At 2345 GMT on 17 October an Antares 230 rocket lifted off from Wallops Flight Facility, Wallops Island, Virginia, carrying the Cygnus OA-5 commercial resupply mission for the International Space Station (ISS) into orbit. This flight marks the return-to-flight of the Antares vehicle, which had to be redesigned after suffering an engine failure during the launch of Cygnus OA-3 in October 2014. For the 200 series onwards, Antares has been refitted with two Russian RD-181 first stage engines, supplied by NPO Energomash, replacing the AJ-26 (refurbished NK-33) engines from Aerojet on the Antares 100 series. The rocket also flies with a “new” Castor 30XL upper stage which, while flown on the previous Antares launch, never had a chance to ignite given its failure shortly after lift off.

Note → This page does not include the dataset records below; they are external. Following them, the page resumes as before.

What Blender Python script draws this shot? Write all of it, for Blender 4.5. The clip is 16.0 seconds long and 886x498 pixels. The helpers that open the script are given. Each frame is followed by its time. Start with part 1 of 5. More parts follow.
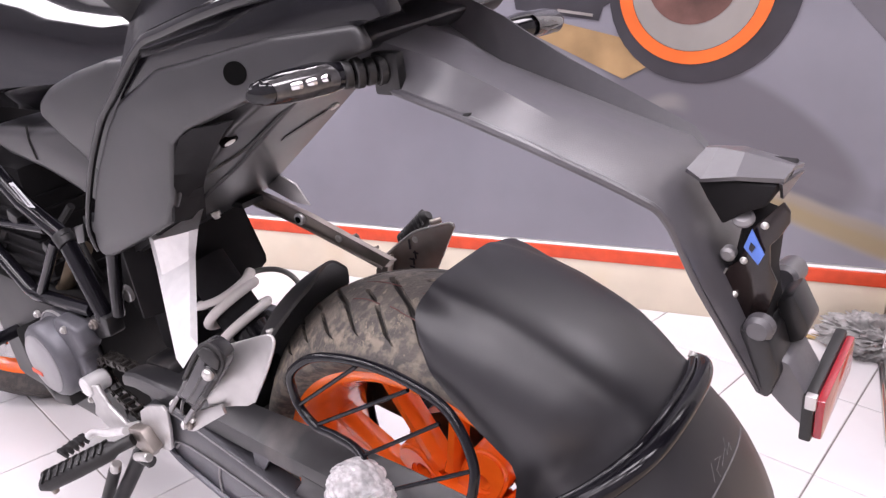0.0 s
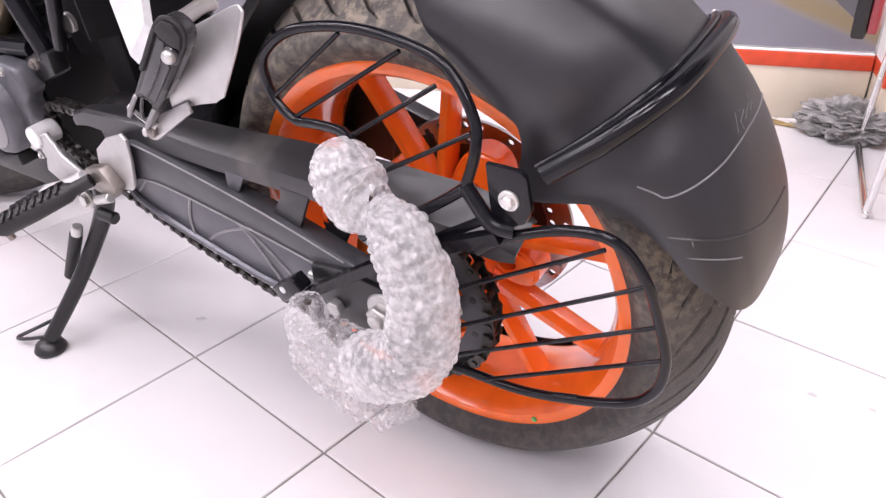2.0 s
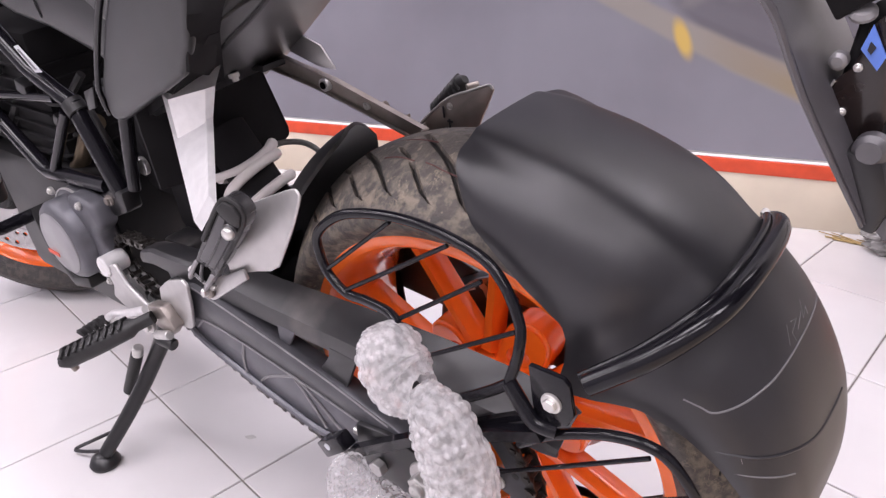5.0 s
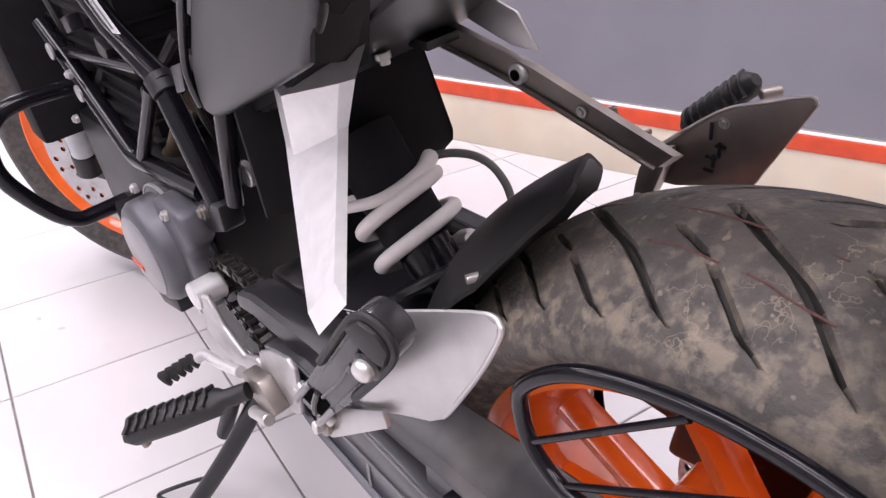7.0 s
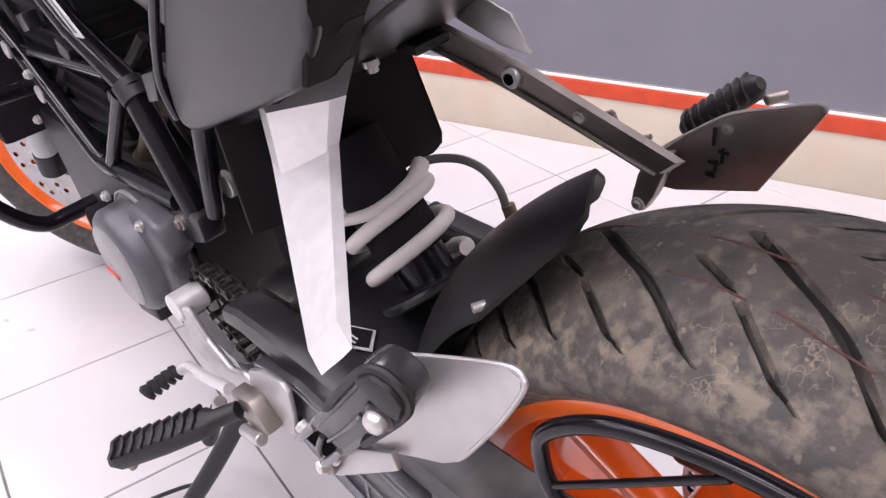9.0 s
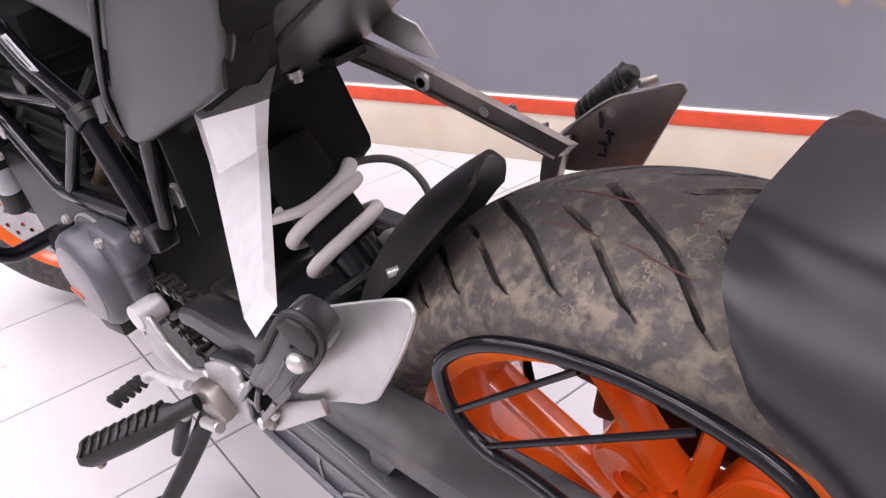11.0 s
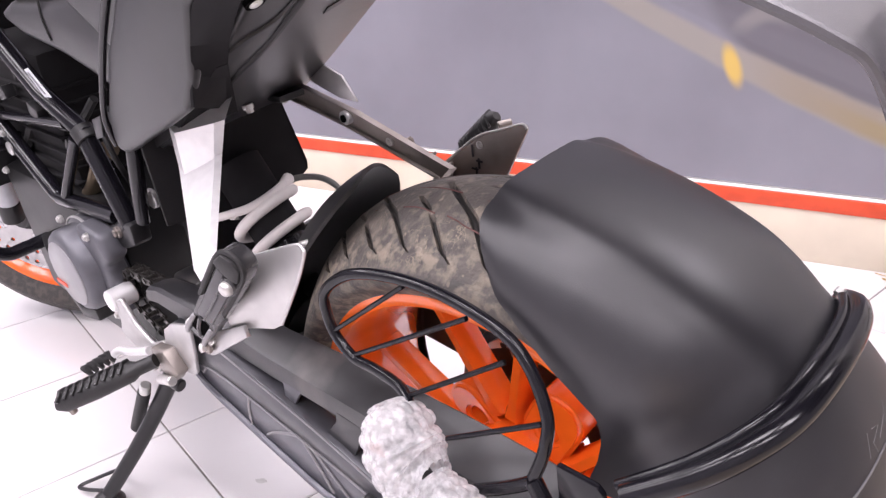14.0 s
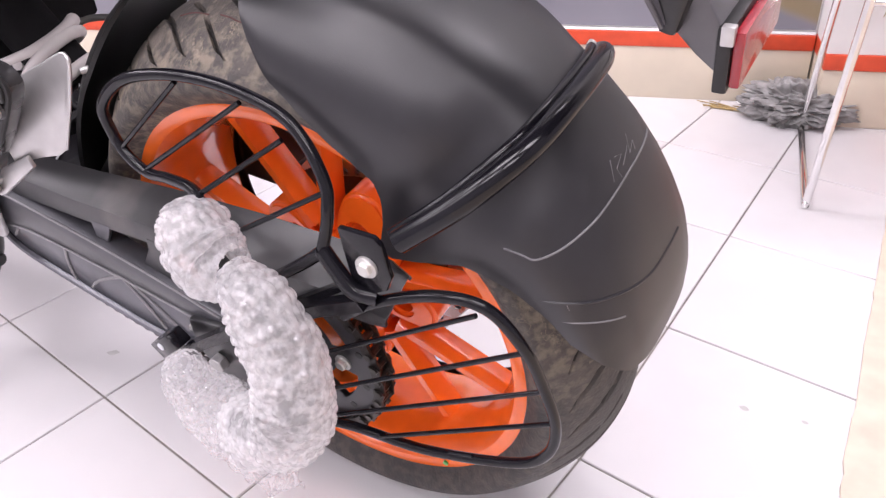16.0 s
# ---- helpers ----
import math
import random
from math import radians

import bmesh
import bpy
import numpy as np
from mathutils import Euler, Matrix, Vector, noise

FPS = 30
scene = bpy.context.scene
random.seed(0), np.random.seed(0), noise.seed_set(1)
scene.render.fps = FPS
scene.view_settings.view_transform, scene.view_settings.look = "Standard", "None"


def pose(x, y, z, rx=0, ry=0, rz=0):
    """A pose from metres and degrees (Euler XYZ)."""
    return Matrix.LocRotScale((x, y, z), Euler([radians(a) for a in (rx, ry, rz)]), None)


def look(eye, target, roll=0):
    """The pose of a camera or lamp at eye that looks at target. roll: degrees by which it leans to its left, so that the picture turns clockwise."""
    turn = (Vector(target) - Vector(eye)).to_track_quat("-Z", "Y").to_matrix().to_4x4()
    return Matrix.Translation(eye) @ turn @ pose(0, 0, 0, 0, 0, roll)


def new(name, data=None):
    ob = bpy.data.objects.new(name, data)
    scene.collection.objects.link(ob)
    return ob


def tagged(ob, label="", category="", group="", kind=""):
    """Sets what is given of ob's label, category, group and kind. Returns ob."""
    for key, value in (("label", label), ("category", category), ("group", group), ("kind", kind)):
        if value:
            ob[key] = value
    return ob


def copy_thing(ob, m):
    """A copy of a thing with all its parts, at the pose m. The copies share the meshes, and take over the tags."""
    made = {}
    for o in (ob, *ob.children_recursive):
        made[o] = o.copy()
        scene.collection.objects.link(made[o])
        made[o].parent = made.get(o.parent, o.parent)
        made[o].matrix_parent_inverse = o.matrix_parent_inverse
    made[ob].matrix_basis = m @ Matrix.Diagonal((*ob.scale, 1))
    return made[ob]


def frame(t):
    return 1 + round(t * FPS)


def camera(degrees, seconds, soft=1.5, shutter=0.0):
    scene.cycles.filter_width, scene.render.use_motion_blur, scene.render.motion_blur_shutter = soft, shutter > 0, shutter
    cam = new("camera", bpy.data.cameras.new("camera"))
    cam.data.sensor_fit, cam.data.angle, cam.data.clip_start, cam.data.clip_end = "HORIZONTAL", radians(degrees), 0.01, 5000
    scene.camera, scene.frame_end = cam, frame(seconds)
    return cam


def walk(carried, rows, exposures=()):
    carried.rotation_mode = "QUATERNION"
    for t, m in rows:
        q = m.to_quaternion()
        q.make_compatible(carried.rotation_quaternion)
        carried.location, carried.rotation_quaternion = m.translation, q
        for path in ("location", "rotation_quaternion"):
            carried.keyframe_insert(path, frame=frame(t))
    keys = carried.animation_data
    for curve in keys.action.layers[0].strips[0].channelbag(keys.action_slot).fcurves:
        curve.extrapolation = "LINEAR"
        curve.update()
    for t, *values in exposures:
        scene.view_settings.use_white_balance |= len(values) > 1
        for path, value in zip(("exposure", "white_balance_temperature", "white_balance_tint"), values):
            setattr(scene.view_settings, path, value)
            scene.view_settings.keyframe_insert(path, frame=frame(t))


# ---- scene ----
cam = camera(61.5, 16.0, soft=1.35)
PATH = [
    (0, (1.509, -0.364, 0.876), (0.157, 0.947, 0.2), -2.4),
    (0.5, (1.503, -0.383, 0.83), (0.204, 0.909, 0.028), -1.5),
    (1, (1.502, -0.385, 0.773), (0.249, 0.874, -0.145), -1.9),
    (1.5, (1.492, -0.391, 0.721), (0.302, 0.864, -0.284), -2.3),
    (2, (1.487, -0.393, 0.703), (0.313, 0.865, -0.318), -2.1),
    (2.5, (1.495, -0.391, 0.708), (0.324, 0.895, -0.279), -2.5),
    (3, (1.497, -0.393, 0.712), (0.341, 0.917, -0.261), -2.1),
    (3.5, (1.498, -0.392, 0.718), (0.336, 0.921, -0.242), -2.4),
    (4, (1.495, -0.397, 0.736), (0.322, 0.926, -0.2), -1.2),
    (4.5, (1.487, -0.404, 0.762), (0.244, 0.882, -0.133), -1.2),
    (5, (1.467, -0.352, 0.792), (0.127, 0.86, -0.067), -2.5),
    (5.2, (1.44, -0.329, 0.805), (0.055, 0.845, -0.035), -2.2),
    (7.3, (1.138, -0.201, 0.753), (-0.34, 0.716, -0.235), -2.7),
    (7.5, (1.134, -0.202, 0.752), (-0.333, 0.725, -0.241), -2.5),
    (8, (1.133, -0.2, 0.752), (-0.348, 0.682, -0.261), -3.9),
    (8.2, (1.125, -0.199, 0.763), (-0.315, 0.723, -0.274), -2.6),
    (10.3, (1.113, -0.207, 0.784), (-0.261, 0.785, -0.278), -3.7),
    (10.5, (1.125, -0.209, 0.777), (-0.257, 0.785, -0.272), -3.9),
    (11, (1.201, -0.213, 0.775), (-0.192, 0.831, -0.21), -5.6),
    (11.5, (1.268, -0.25, 0.788), (-0.163, 0.867, -0.051), -4.9),
    (12, (1.314, -0.264, 0.791), (-0.133, 0.857, -0.015), -3.7),
    (12.5, (1.333, -0.261, 0.795), (-0.118, 0.877, 0.022), -3.6),
    (13, (1.341, -0.267, 0.791), (-0.116, 0.873, 0.031), -3.4),
    (13.5, (1.363, -0.272, 0.793), (-0.084, 0.843, -0.023), -2.1),
    (14, (1.412, -0.287, 0.798), (0.002, 0.865, -0.028), -2.0),
    (14.5, (1.446, -0.299, 0.782), (0.081, 0.89, -0.068), -2.6),
    (15, (1.468, -0.3, 0.756), (0.196, 0.917, -0.193), -2.7),
    (15.5, (1.49, -0.288, 0.733), (0.317, 0.97, -0.288), -3.5),
    (16, (1.499, -0.276, 0.728), (0.395, 0.992, -0.355), -3.7),
]
walk(cam, [(t, look(eye, target, roll)) for t, eye, target, roll in PATH],
     [(0, 0.04), (1, 0.08), (2, 0.06), (2.5, -0.11), (3, -0.23), (3.5, -0.29), (4, -0.31), (4.5, -0.27), (5, -0.21), (7.5, -0.22), (8, -0.22), (10.5, -0.26), (11.5, -0.03), (12.5, 0.13), (14.5, 0.24), (15, 0.19), (16, 0.02)])

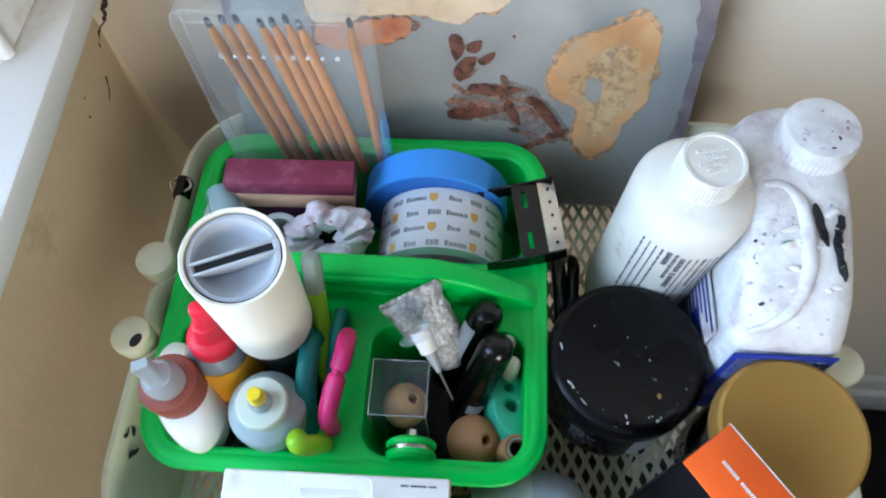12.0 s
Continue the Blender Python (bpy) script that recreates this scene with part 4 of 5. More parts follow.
    for k, (x0, y0, x1, y1, w) in enumerate(strokes + washes):
        part("brush_stroke", moved(stroke(Vector((x0, y0, 0)), Vector((x1, y1, 0)), w / 860, k), pose(0, 0, 0.0010 if k < len(strokes) else 0.0007)), P_BROWN if k < len(strokes) else P_UMBER, ob, smooth=False)
    part("tape_scrap", box(0.322, 0.332, -0.174, -0.167, 0.0, 0.0006, 0), M_BLUE_TAPE, ob, "scrap of blue tape", smooth=False)


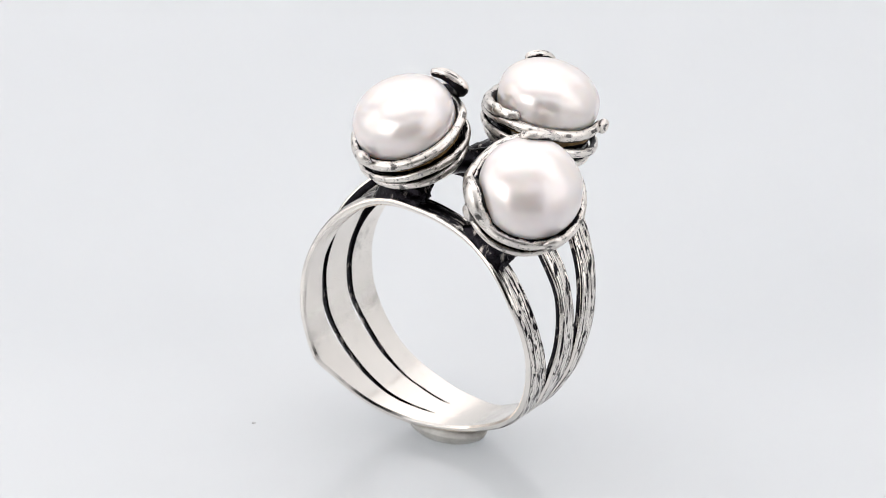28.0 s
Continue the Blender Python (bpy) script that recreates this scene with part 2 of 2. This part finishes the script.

This Cygnus mission is named in honour of late astronaut, Alan Poindexter, and is carrying around 2,400 kg of supplies to the ISS. Additionally, the Cygnus freighter is fitted with the Saffire II experiment, the second in a series testing combustion in microgravity, and a NanoRack deployer that will release several Lemur cubesats for the weather-data company, Spire Global.
Update 24 October: After waiting for the Soyuz craft carrying Expedition 49/50 to dock with the ISS, the Cygnus OA-5 freighter was successfully berthed with the station five days after lift-off.
At 1128 GMT, 23 October, the freighter was confirmed to be in the grip of the Canadian-built, Canadarm2 robotic arm, under the control of US astronaut Kate Rubins and Japanese astronaut Takuya Onishi. It was fully berthed with the ISS at 1453 GMT. The freighter is expected to stay with the station until around 18 November, when it will commence the second part of its mission – conducting the Saffire II experiment and launching several Spire cubesats – before re-entering the Earth’s atmosphere.